Render the material again word for word, skipping the pictures in it.

Dataset content:

+-------+

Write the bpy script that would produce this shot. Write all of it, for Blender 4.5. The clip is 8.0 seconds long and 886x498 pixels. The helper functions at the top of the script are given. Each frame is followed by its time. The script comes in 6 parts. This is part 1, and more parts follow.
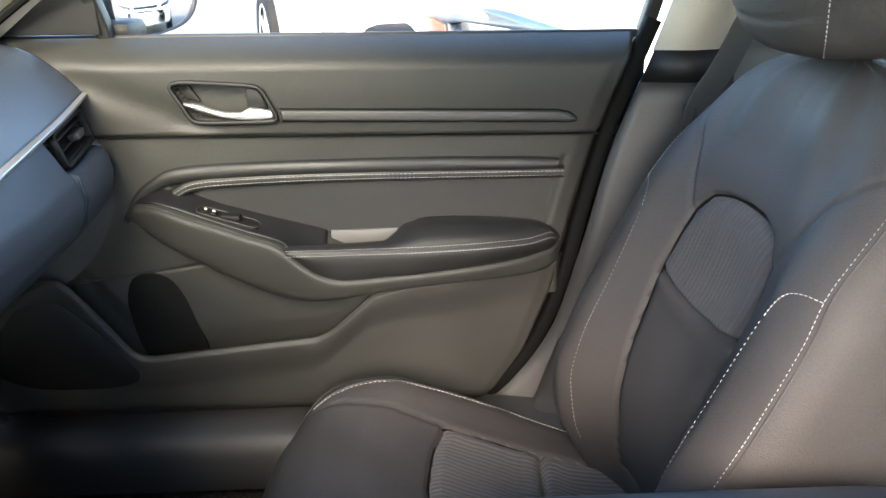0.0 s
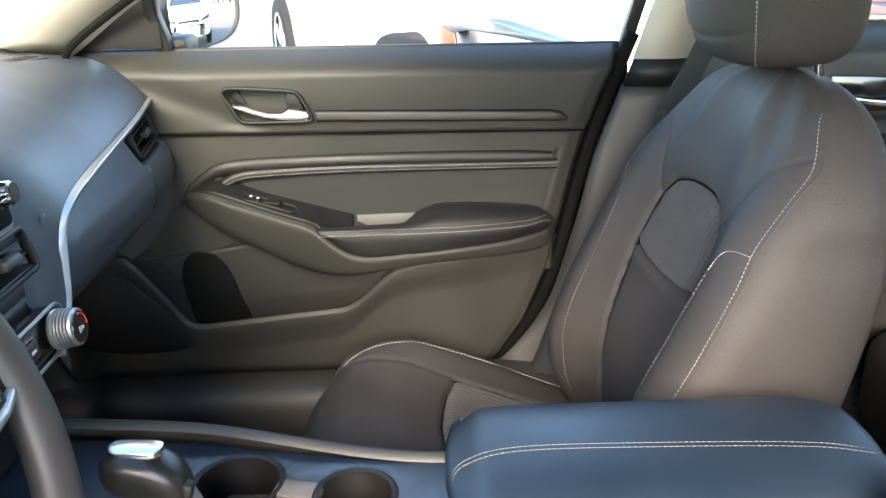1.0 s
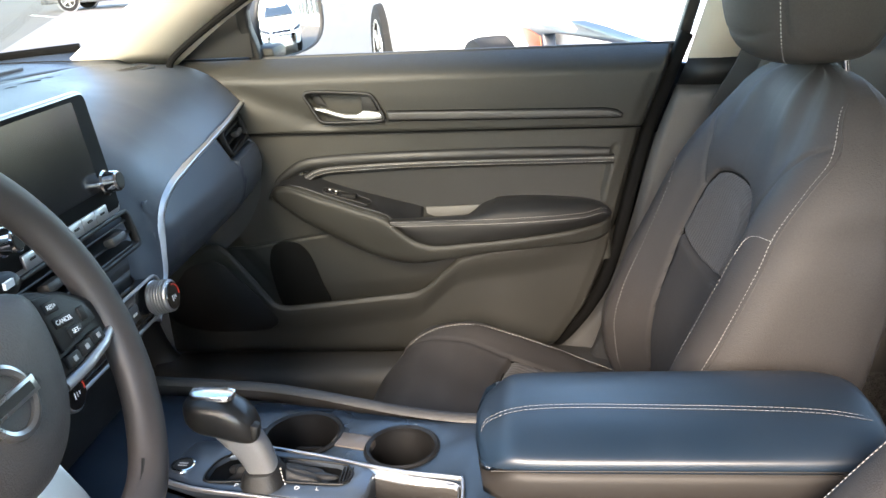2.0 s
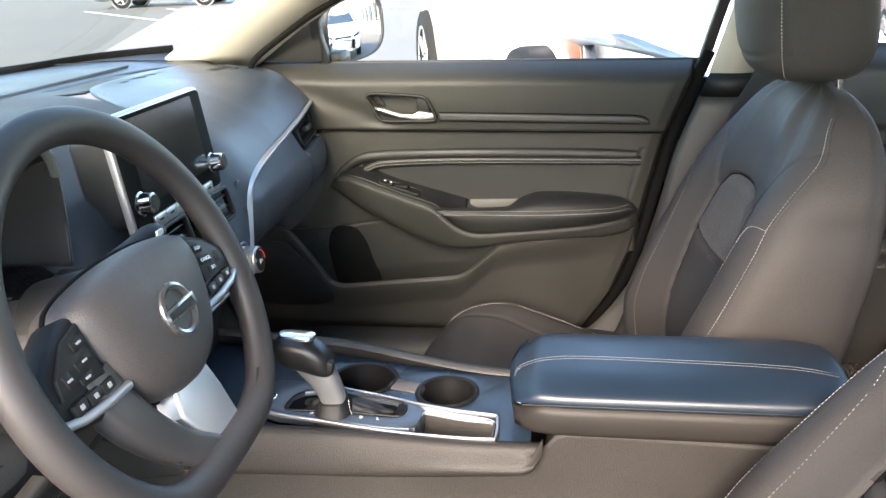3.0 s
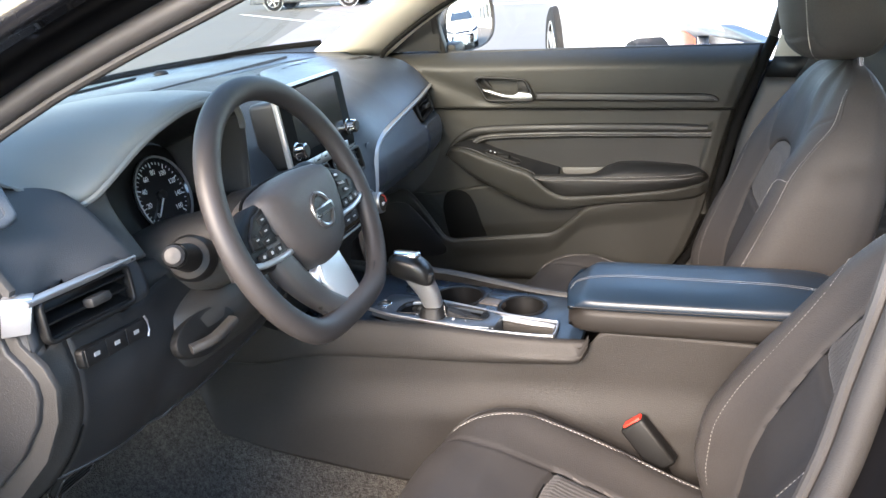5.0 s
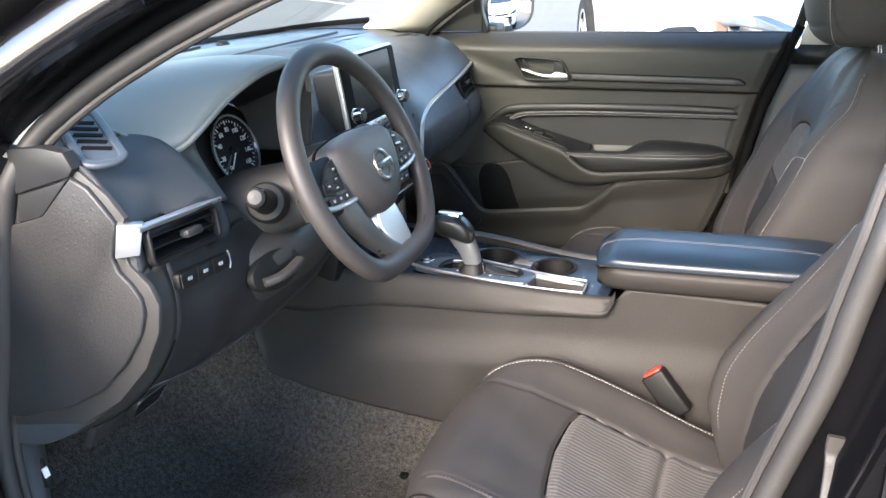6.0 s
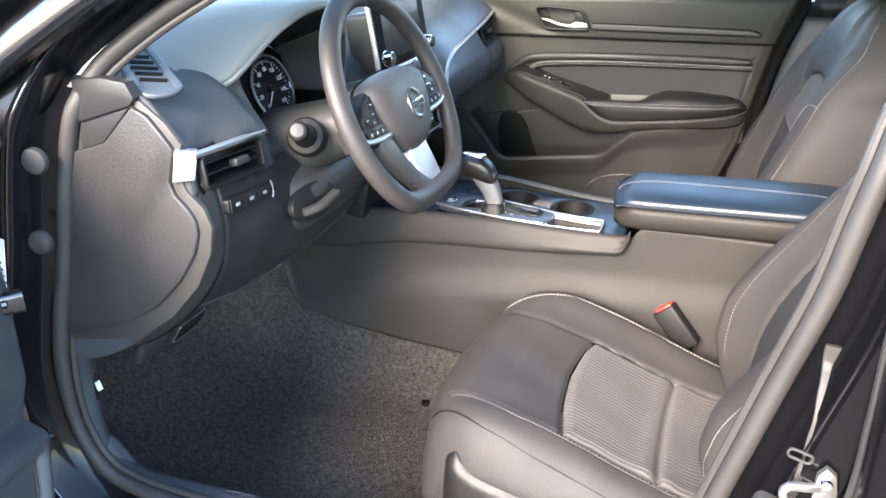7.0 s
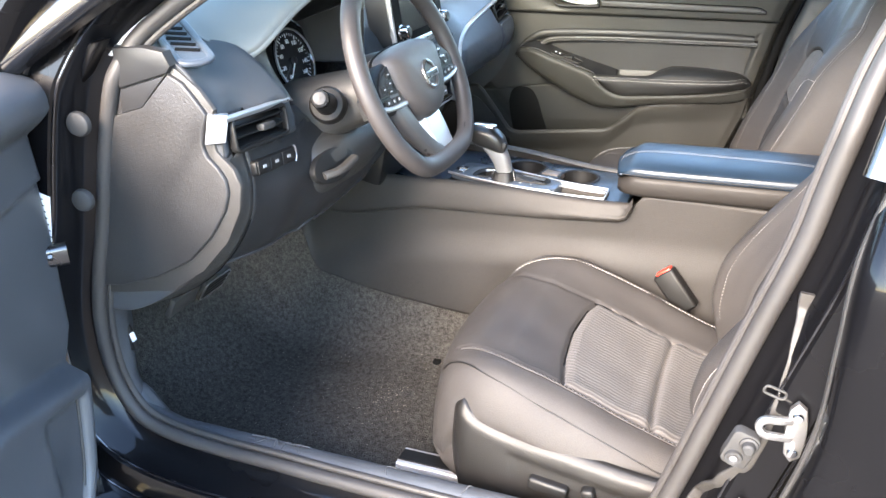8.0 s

+-------+

Written solution:
Write the bpy script that would produce this shot. Write all of it, for Blender 4.5. The clip is 8.0 seconds long and 886x498 pixels. The helper functions at the top of the script are given. Each frame is followed by its time. The script comes in 6 parts. This is part 1, and more parts follow.
0.0 s
1.0 s
2.0 s
3.0 s
5.0 s
6.0 s
7.0 s
8.0 s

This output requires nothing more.